**WORK TO DO**
Return all the data below as it stands, minus the pictures.

......

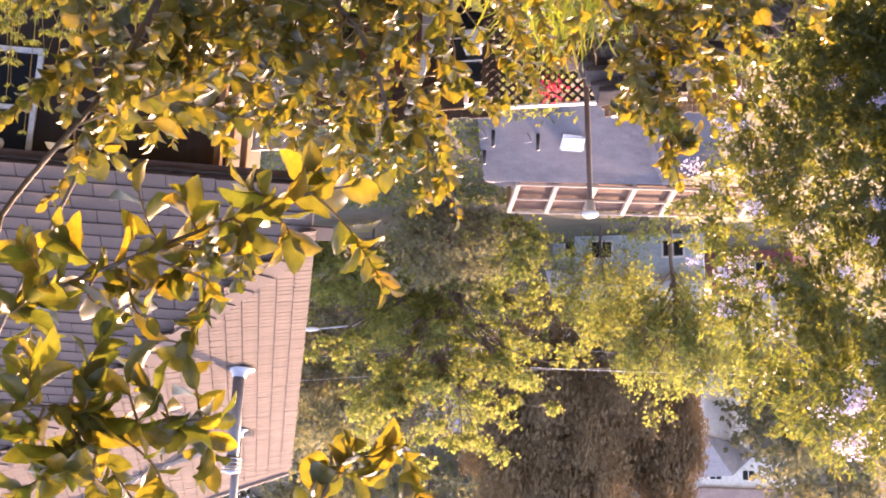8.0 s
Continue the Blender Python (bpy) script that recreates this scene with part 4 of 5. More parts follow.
for k in range(90):
    x, y = rng.normal(-0.05, 0.3), rng.normal(11.6, 0.32)
    s = rng.uniform(0.05, 0.14)
    pile = 0.95 * math.exp(-(((x + 0.05) / 0.5) ** 2) - ((y - 11.75) / 0.55) ** 2) - 0.1
    bm = bmesh.new()
    bmesh.ops.create_icosphere(bm, subdivisions=2, radius=s)
    for q in bm.verts:
        q.co *= 1 + 0.35 * noise.noise(q.co * 9 + Vector((k, 0, 0)))
        q.co.z *= 0.65
    bmesh.ops.transform(bm, matrix=pose(x, y, gz(x, y) + max(0, pile * rng.uniform(0.2, 1)) + 0.3 * s, *rng.uniform(0, 60, 3)), verts=bm.verts)
    ob = part("stone", bm, M_STONE)
    tagged(ob, "rough pinkish stone in a rubble heap", "stone", "rubble stones")
# a low dry wall of rough slabs behind the heap
lw = thing("low_stone_wall", "low tumbledown wall of rough pinkish slabs below the bank", "wall")
z = -5.75
while z < -4.3:
    thick = rng.uniform(0.07, 0.13)
    x = -0.4 + rng.uniform(0, 0.15)
    while x < 1.5:
        long_ = rng.uniform(0.16, 0.46)
        if z + thick < np.interp(x + long_ / 2, (-0.4, -0.15, 0.1, 0.3, 0.45, 0.9, 1.5), (-5.1, -5.0, -4.76, -4.66, -4.52, -4.44, -4.38)) + rng.normal() * 0.03:
            bm = box_bm(long_ - 0.02, 0.22, thick - 0.012, pose(0, 0, 0), 0.018)
            for q in bm.verts:
                q.co += Vector([noise.noise(q.co * 6 + Vector((x, z, j))) for j in (0, 9, 18)]) * 0.035
            bmesh.ops.transform(bm, matrix=pose(x + long_ / 2, 11.72 + rng.normal() * 0.04, z + thick / 2, 13 + rng.normal() * 3, rng.normal() * 3, rng.normal() * 6), verts=bm.verts)
            part("stone", bm, M_STONE, lw)
        x += long_
    z += thick
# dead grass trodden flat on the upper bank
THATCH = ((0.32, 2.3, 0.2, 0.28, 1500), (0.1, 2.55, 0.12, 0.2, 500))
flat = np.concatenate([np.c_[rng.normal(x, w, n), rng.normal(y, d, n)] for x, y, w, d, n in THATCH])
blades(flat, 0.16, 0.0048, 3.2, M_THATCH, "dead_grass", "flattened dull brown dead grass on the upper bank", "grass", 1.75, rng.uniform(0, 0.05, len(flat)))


# ---- shed panel, white board and lamp below the bank ----
shed = thing("garden_shed", "small shed with rust-red ribbed panels and a white barge board", "shed")
for k in range(9):
    x = 3.93 + 0.085 * k
    part("rib", box_bm(0.06, 0.03 + 0.02 * (k % 2), 2.4, pose(x, 14.3, -7.15), 0.008), M_RUST, shed)
part("panel", box_bm(0.8, 0.02, 2.4, pose(4.28, 14.33, -7.16)), M_RUST, shed)
part("barge_board", beam_bm((3.60, 14.25, -7.0), (3.98, 14.25, -5.58), 0.035, 0.1, 0.006), M_WHITE, shed, "white painted slanting board")
bm = bmesh.new()
tri = [bm.verts.new(c) for c in ((3.62, 14.31, -6.9), (3.95, 14.31, -5.62), (4.07, 14.31, -5.93), (3.9, 14.31, -6.95))]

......

**SOLUTION BELOW**
8.0 s
Continue the Blender Python (bpy) script that recreates this scene with part 4 of 5. More parts follow.
for k in range(90):
    x, y = rng.normal(-0.05, 0.3), rng.normal(11.6, 0.32)
    s = rng.uniform(0.05, 0.14)
    pile = 0.95 * math.exp(-(((x + 0.05) / 0.5) ** 2) - ((y - 11.75) / 0.55) ** 2) - 0.1
    bm = bmesh.new()
    bmesh.ops.create_icosphere(bm, subdivisions=2, radius=s)
    for q in bm.verts:
        q.co *= 1 + 0.35 * noise.noise(q.co * 9 + Vector((k, 0, 0)))
        q.co.z *= 0.65
    bmesh.ops.transform(bm, matrix=pose(x, y, gz(x, y) + max(0, pile * rng.uniform(0.2, 1)) + 0.3 * s, *rng.uniform(0, 60, 3)), verts=bm.verts)
    ob = part("stone", bm, M_STONE)
    tagged(ob, "rough pinkish stone in a rubble heap", "stone", "rubble stones")
# a low dry wall of rough slabs behind the heap
lw = thing("low_stone_wall", "low tumbledown wall of rough pinkish slabs below the bank", "wall")
z = -5.75
while z < -4.3:
    thick = rng.uniform(0.07, 0.13)
    x = -0.4 + rng.uniform(0, 0.15)
    while x < 1.5:
        long_ = rng.uniform(0.16, 0.46)
        if z + thick < np.interp(x + long_ / 2, (-0.4, -0.15, 0.1, 0.3, 0.45, 0.9, 1.5), (-5.1, -5.0, -4.76, -4.66, -4.52, -4.44, -4.38)) + rng.normal() * 0.03:
            bm = box_bm(long_ - 0.02, 0.22, thick - 0.012, pose(0, 0, 0), 0.018)
            for q in bm.verts:
                q.co += Vector([noise.noise(q.co * 6 + Vector((x, z, j))) for j in (0, 9, 18)]) * 0.035
            bmesh.ops.transform(bm, matrix=pose(x + long_ / 2, 11.72 + rng.normal() * 0.04, z + thick / 2, 13 + rng.normal() * 3, rng.normal() * 3, rng.normal() * 6), verts=bm.verts)
            part("stone", bm, M_STONE, lw)
        x += long_
    z += thick
# dead grass trodden flat on the upper bank
THATCH = ((0.32, 2.3, 0.2, 0.28, 1500), (0.1, 2.55, 0.12, 0.2, 500))
flat = np.concatenate([np.c_[rng.normal(x, w, n), rng.normal(y, d, n)] for x, y, w, d, n in THATCH])
blades(flat, 0.16, 0.0048, 3.2, M_THATCH, "dead_grass", "flattened dull brown dead grass on the upper bank", "grass", 1.75, rng.uniform(0, 0.05, len(flat)))


# ---- shed panel, white board and lamp below the bank ----
shed = thing("garden_shed", "small shed with rust-red ribbed panels and a white barge board", "shed")
for k in range(9):
    x = 3.93 + 0.085 * k
    part("rib", box_bm(0.06, 0.03 + 0.02 * (k % 2), 2.4, pose(x, 14.3, -7.15), 0.008), M_RUST, shed)
part("panel", box_bm(0.8, 0.02, 2.4, pose(4.28, 14.33, -7.16)), M_RUST, shed)
part("barge_board", beam_bm((3.60, 14.25, -7.0), (3.98, 14.25, -5.58), 0.035, 0.1, 0.006), M_WHITE, shed, "white painted slanting board")
bm = bmesh.new()
tri = [bm.verts.new(c) for c in ((3.62, 14.31, -6.9), (3.95, 14.31, -5.62), (4.07, 14.31, -5.93), (3.9, 14.31, -6.95))]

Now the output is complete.